Megadeth - "The World Needs A Hero"
(Sanctuary)

Does it? Megadeth’s ninth album features exactly one song about finding a hero (the title track), but many more about exposing the villains: cold-blooded thieves, countries that hang their soldiers out to dry, or just ex-girlfriends who still want to be friends. Judging from the evidence, the world doesn’t need a hero so much as it needs a purge of anyone singer/guitarist Dave Mustaine doesn’t like.

In Megadeth’s world, that could be anyone, although given the quartet’s recent history, a few concrete examples come to mind. The label that supposedly gave them a raw deal (Capitol, abandoned for Sanctuary). The management that didn’t understand the band’s needs. The guitarist who, according to Mustaine, was the driving force behind Megadeth’s recent radio-friendly output (Marty Friedman, replaced by ex-Savatage man Al Pitrelli). But everything is hunky-dory now, says the band, or will be if the metal masses receive The World Needs A Hero with an open ear.

Some context: having failed to achieve commercial success with the much-maligned but well-crafted Risk (1999), Mustaine seems to have finally reconciled himself to the hard truth that massive, umpteen-platinum record sales don’t generally happen to bands named Megadeth. Least of all, we might add, when said band features a singer whose voice can be politely termed an acquired taste (read, Geddy Lee with nasal congestion). At this stage in the band’s career, then, The World Needs A Hero becomes a survival record with a survivor’s goals: put Megadeth back on the metal radar, erase the memory of Risk and reconvert old-school fans who probably stopped listening to the band after Countdown To Extinction (1992).

Surprisingly, the pressure to destroy isn’t immediately obvious at the outset: "Disconnect", a fairly placid power-metallic number, glides smoothly through its five-odd minutes without doing more than whetting the listener’s appetite. After a few tracks, though, the engine heats up. The bass-heavy "Recipe For Hate…Warhorse" builds up tension slowly and malevolently before kicking into the sharpest thrash assault this side of Rust In Peace (1990). "Moto Psycho", with its effortless, road-raging locomotion, transitions seamlessly into "1000 Times Goodbye", which finds Mustaine blazing out an ‘80s-style guitar solo with the joy of a man breathing fresh country air after years of city living. And Pitrelli shows he can keep up with the Joneses on "Return To Hangar", a new-millennium update of "Hangar 18" that rides out on Mustaine and Pitrelli trading scorching leads over a brutal, hyper-sonic riff.
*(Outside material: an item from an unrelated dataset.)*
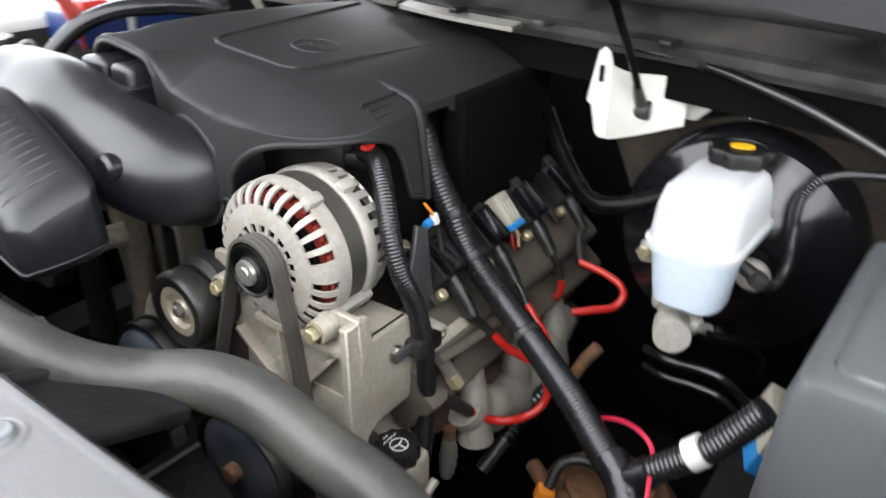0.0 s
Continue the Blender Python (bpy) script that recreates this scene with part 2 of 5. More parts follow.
def spline(points, step):
    """Points at even steps along a smooth curve through the given ones."""
    p = [Vector(q) for q in points]
    p = [2 * p[0] - p[1]] + p + [2 * p[-1] - p[-2]]
    out = []
    for i in range(1, len(p) - 2):
        a, b, c, d = p[i - 1:i + 3]
        for k in range(24):
            t = k / 24
            out.append(0.5 * (2 * b + (c - a) * t + (2 * a - 5 * b + 4 * c - d) * t * t + (3 * b - 3 * c + d - a) * t ** 3))
    out.append(p[-2])
    length = [0.0]
    for a, b in zip(out, out[1:]):
        length.append(length[-1] + (b - a).length)
    count = max(2, int(length[-1] / step))
    res, j = [], 0
    for k in range(count + 1):
        s = length[-1] * k / count
        while j < len(length) - 2 and length[j + 1] < s:
            j += 1
        f = (s - length[j]) / max(length[j + 1] - length[j], 1e-9)
        res.append((s, out[j].lerp(out[j + 1], min(max(f, 0), 1))))
    return res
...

So what keeps this album from becoming a classic? Mustaine, or rather, his voice. Too often, he stays out of harm’s way, rarely delivering the vocal performances that turn good tunes into great songs: witness the play-it-safe mentality that sabotages the chorus to "1000 Times Goodbye", or the palpable indifference in the verses of the otherwise-excellent title track. When Mustaine attempts his infamous sneer, it sounds strangely lackluster, an echo of the man who once spat venom with ease on cuts like "The Conjuring", "99 Ways To Die" and "Mary Jane". Add the embarrassingly childish content that’s characterized his lyrics of late ("We watch…as the living…all die," he mumbles hilariously on "Losing My Senses"), and it’s hard to avoid shutting out Mustaine’s voice and concentrating on the music.

Two cuts also fail unequivocally on musical grounds: "Promises", overwrought, cliché-riddled proof that Megadeth should never, ever write ballads, and closing track "When", which postures theatrically for over nine minutes without really taking off (besides borrowing liberally from Diamond Head’s "Am I Evil?"). But as a whole, the songs on The World Needs A Hero motor along fiercely, more likely to sidestep into instrumental riff/solo carnage than to repeat a chorus ad nauseam. Which, in the end, is what redeems The World Needs A Hero, a strong outing that proves that, after almost 20 years, killing is still Megadeth’s business. And business is still good.